Join us for this noon chat, March 24 as the MMSLN continues discussions of Equity in Science.
Can the culture of STEM help reproduce inequality? The professional cultures of STEM, which give each discipline its particular “feel” and unite discipline members under a taken-for-granted system of meanings and values, are not benign. Drawing from several NSF-funded survey and interview-based studies, I argue that these professional cultures can have built within them disadvantages for women, racial/ethnic minorities, and LGBTQ persons in STEM. Specifically, I discuss the role of three particular cultural ideologies—schemas of scientific excellence, depoliticization, and the meritocratic ideology—in producing these disadvantages.
Erin Cech joined the sociology department in 2016. Before coming to the University of Michigan, she was a Postdoctoral Fellow at the Clayman Institute for Gender Research at Stanford University and was on faculty at Rice University. She earned her Ph.D. in Sociology in 2011 from the University of California, San Diego and undergraduate degrees in Electrical Engineering and Sociology from Montana State University.

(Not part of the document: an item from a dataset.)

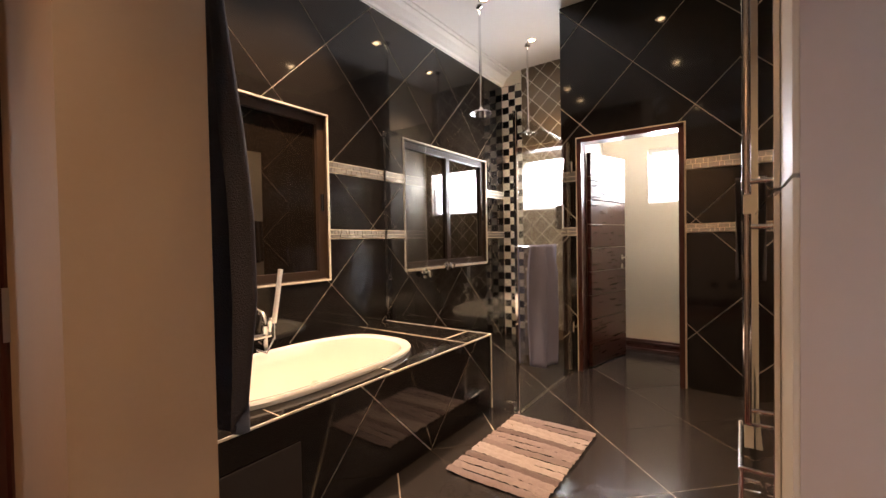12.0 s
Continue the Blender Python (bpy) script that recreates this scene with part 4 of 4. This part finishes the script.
tube(bm, (9.43, 0.90, TH + 0.10), (9.43, 1.13, TH + 0.10), 0.022)
pipe(bm, [(9.43, 1.02, TH + 0.10), (9.42, 1.02, TH + 0.22), (9.37, 1.02, TH + 0.28), (9.30, 1.02, TH + 0.26), (9.27, 1.02, TH + 0.20)], 0.014)
part("body", bm, CHROME, mx, "", True)
for y in (0.90, 1.13):
    part("tap_head", lathe(bmesh.new(), [(0.0, 0.09), (0.02, 0.088), (0.032, 0.07), (0.022, 0.05), (0.014, 0.0)], (9.43, y, TH + 0.12), 14), CHROME, mx, "turned cross-head tap", True)
bm = bmesh.new()
pipe(bm, [(9.38, 0.90, TH + 0.18), (9.36, 0.885, TH + 0.34), (9.345, 0.87, TH + 0.50)], 0.014)
part("handset", bm, WHITEPL, mx, "white tapered shower handset", True)
part("hose", pipe(bmesh.new(), [(9.38, 0.90, TH + 0.18), (9.33, 0.93, TH + 0.10), (9.30, 1.0, TH + 0.03), (9.36, 1.05, TH + 0.06), (9.42, 1.08, TH + 0.10)], 0.007, 8), CHROME, mx, "metal hose", True)
for y, z in ((-0.72, 0.87), (-1.10, 0.92)):
    v = thing("shower_valve", (XT, y, z), "chrome shower valve on black tiles", "tap", "shower valves")
    bm = lathe(bmesh.new(), [(0.0, 0.075), (0.03, 0.072), (0.036, 0.05), (0.022, 0.04), (0.022, 0.014), (0.045, 0.010), (0.048, 0.0)], n=20)
    bmesh.ops.transform(bm, matrix=pose(XT - 0.006, y, z, 0, -90, 0), verts=bm.verts)
    part("body", bm, CHROME, v, "", True)
solo("soap_dish", boxes((XT - 0.02, XT + 0.028, -1.20, -1.08, 0.926, 0.945), bev=0.006), WHITEPL, "white soap on the window sill", "soap")

# shower screen
sc = thing("shower_screen", (8.307, -0.18, 0), "frameless glass shower screen with chrome post", "shower screen")
GX = 8.307
for nm, dims in (("glass_panel", (TX + 0.01, XT - 0.01, TY - 0.004, TY + 0.004, TH + 0.006, 2.07)), ("glass_panel", (GX + 0.012, TX - 0.01, TY - 0.004, TY + 0.004, 0.012, 2.0)), ("glass_door", (GX - 0.004, GX + 0.004, YW + 0.02, TY - 0.02, 0.012, 2.0))):
    g = part(nm, boxes(dims), GLASS, sc, "clear frameless glass")
    g.visible_shadow = False
part("post", boxes((GX - 0.012, GX + 0.012, TY - 0.012, TY + 0.012, 0.0, 2.02), bev=0.003), CHROME, sc, "chrome corner post")
part("wall_channel", boxes((XT - 0.022, XT - 0.007, TY - 0.010, TY + 0.010, TH + 0.004, 2.09)), CHROME, sc)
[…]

Cech’s research examines cultural mechanisms of inequality reproduction–specifically, how inequality is reproduced through processes that are not overtly discriminatory or coercive, but rather those that are built into seemingly innocuous cultural beliefs and practices. She investigates this puzzle through three avenues of research. First, she uses quantitative and qualitative approaches to examine inequality in science, technology, engineering and math (STEM) professions–specifically, the recruitment and retention of women, LGBT, and under-represented racial/ethnic minority students and practitioners and the role of professional cultures in this inequality. Second, Cech examines how cultural definitions of “good work” and “good workers” can anchor inequality in the workforce. For example, she examines the role of the “passion principle” in the reproduction of occupational inequalities: how seemingly voluntary and self-expressive career decisions help reproduce processes like occupational sex segregation. Finally, she studies how cultural understandings of the extent and origin of inequality help to uphold unequal social structures. Cech’s research is funded by multiple grants from the National Science Foundation. She is a member of the editorial board of the American Sociological Review and her research has been cited in The New York Times, Harvard Business Review, Time, The Washington Post, The Guardian, Forbes, Chronicle of Higher Education and the news sections of Science and Nature.